This example uses the default spaCy English model to perform named entity recognition.

In [3]:
import spacy
from spacy import displacy

spacy.prefer_gpu()
nlp = spacy.load("en_core_web_sm")

Now, spaCy is set up with a CPU-bound model that prioritizes efficiency over accuracy to help keep costs down. In theory, this could be deployed on host machines without any issues.



In [5]:

text = """Hello,

I want to make setup a yearly scholarship that provides a student with $40,000 if they are in Price Faculty of Engineering
as well as a $10,000 scholarship if they are in Computer Science. I would like to know if this is possible.

Thanks,

Bruce"""

# Process the text
doc = nlp(text)

displacy.render(doc, style="ent", jupyter=True)

# Extract entities
for ent in doc.ents:
    print(f"Entity: {ent.text}, Label: {ent.label_}")

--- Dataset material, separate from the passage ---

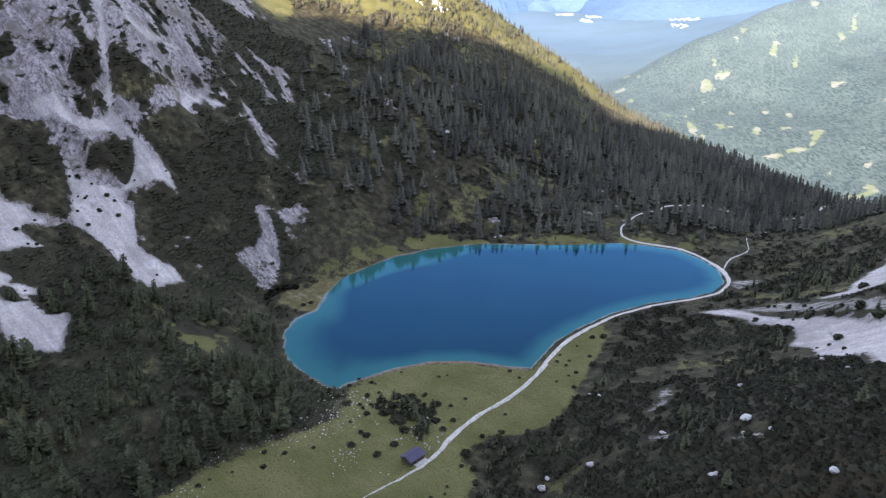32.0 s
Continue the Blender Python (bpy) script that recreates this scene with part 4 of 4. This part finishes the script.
def shrub_cover(x, y):
    """How thick dwarf pine grows, 0 to 1."""
    z, sc, ro = height(x, y), sample(scree, x, y), sample(rock, x, y)
    sc = np.max([sc] + [sample(scree, x + dx, y + dy) for dx, dy in ((1.4, 0), (-1.4, 0), (0, 1.4), (0, -1.4))], 0)
    lake, lawn = away(LAKE, x, y, True), away(MEADOW, x, y, True)
    thick = thicket(x, y, z)
    steep = smooth(0.5, 0.9, ro) * (x > 60)
    west = smooth(-95, -125, x + 0.2 * (y - 700)) * smooth(470, 520, y) * smooth(960, 900, y)
    thick = np.maximum(thick, west * 0.22 * smooth(-0.1, 0.25, fbm(x, y, 30, 3, 211)) * smooth(240, 190, z))
    turf = smooth(16, 10, np.hypot((x + 98) / 1.6, y - 553))
    return thick * smooth(0.45, 0.1, sc) * (1 - steep) * (1 - turf) * (lake > 3) * (lawn > 1) * (np.hypot(x - 126, y - 292) > 9) * (away(TRAIL, x, y) > 3.5) * (away(SHORE_PATH, x, y) > 4.6) * (away(FAR_PATH, x, y) > 5) * (away(UPPER_PATH, x, y) > 5) * (away(LINK_PATH, x, y) > 3) * smooth(-2, 4, away(RUBBLE_BANDS[3], x, y, True))


def tree_cover(x, y):
    """How thick spruce and larch stand, 0 to 1."""
    z, sc, ro = height(x, y), sample(scree, x, y), sample(rock, x, y)
    lake, lawn = away(LAKE, x, y, True), away(MEADOW, x, y, True)
    blob, wide = fbm(x, y, 24, 3, 301), fbm(x, y, 70, 3, 303)
    hill = smooth(708, 722, y) * smooth(1260, 1200, y) * smooth(-105, -60, x + 0.25 * (850 - y)) * smooth(620, 540, x)
    hill = hill * (0.42 + 0.28 * smooth(745, 850, y)) * smooth(-0.42, 0.40, blob + 0.4 * fbm(x, y, 9, 2, 307) + 0.5 * smooth(-50, 150, x) - 0.55 * smooth(960, 1060, y) * smooth(110, 80, x))
    glades = sum(smooth(reach, 0.5 * reach, np.hypot(x - gx_, y - gy_)) for gx_, gy_, reach in GLADES)
    hill = hill * (1 - np.clip(glades, 0, 0.95)) * (1 - 0.45 * smooth(1035, 1065, y) * smooth(260, 210, x))
    top = smooth(980, 1030, y) * smooth(1300, 1200, y) * smooth(-260, -200, x) * smooth(200, 120, x) * (0.85 - 0.5 * smooth(-50, -90, x)) * smooth(-0.6, 0.15, blob)
    west = smooth(-48, -60, x) * smooth(380, 430, y) * smooth(600, 560, y) * smooth(-215, -180, x) * 0.8 * smooth(-0.35, 0.35, blob + 0.5 * fbm(x, y, 9, 2, 305)) * smooth(45, 30, z)
    low = smooth(-70, -100, x) * smooth(180, 240, y) * smooth(430, 400, y) * smooth(-330, -280, x) * smooth(-0.3, 0.2, blob)
    east = smooth(20, 50, x) * smooth(360, 400, y) * smooth(720, 660, y) * smooth(300, 240, x) * 0.5 * smooth(-0.1, 0.4, wide + blob)
    clump = 0.55 * smooth(26, 12, np.hypot(x - 28, y - 440)) + 0.75 * smooth(16, 8, np.hypot(x + 2, y - 502))
    out = smooth(700, 760, y) * smooth(190, 230, x) * smooth(560, 480, x) * smooth(1100, 1000, y) * smooth(-0.6, -0.2, blob) * 0.8
    return np.max([hill, top, west, 0.45 * low, east, clump, out], 0) * (1 - smooth(18, 12, np.hypot((x + 98) / 1.6, y - 553))) * smooth(0.4, 0.1, sc) * (lake > 3 + 6 * (y > 685) * (fbm(x, y, 18, 2, 309) > 0)) * (lawn > 2) * (away(SHORE_PATH, x, y) > 4) * (away(FAR_PATH, x, y + 5) > 10) * (away(UPPER_PATH, x, y + 5) > 10) * (away(LINK_PATH, x, y) > 4) * (away(RUBBLE_BANDS[3], x, y, True) > 3)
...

Entity: 40,000, Label: MONEY
Entity: Price Faculty of Engineering, Label: ORG
Entity: 10,000, Label: MONEY
Entity: Bruce, Label: PERSON


Looking at the results out of the box, they are not ideal. The model can properly classify currency amounts, but it struggles to infer more context, such as allocations for scholarships or departments. Therefore, fine-tuning the models will be necessary to improve accuracy.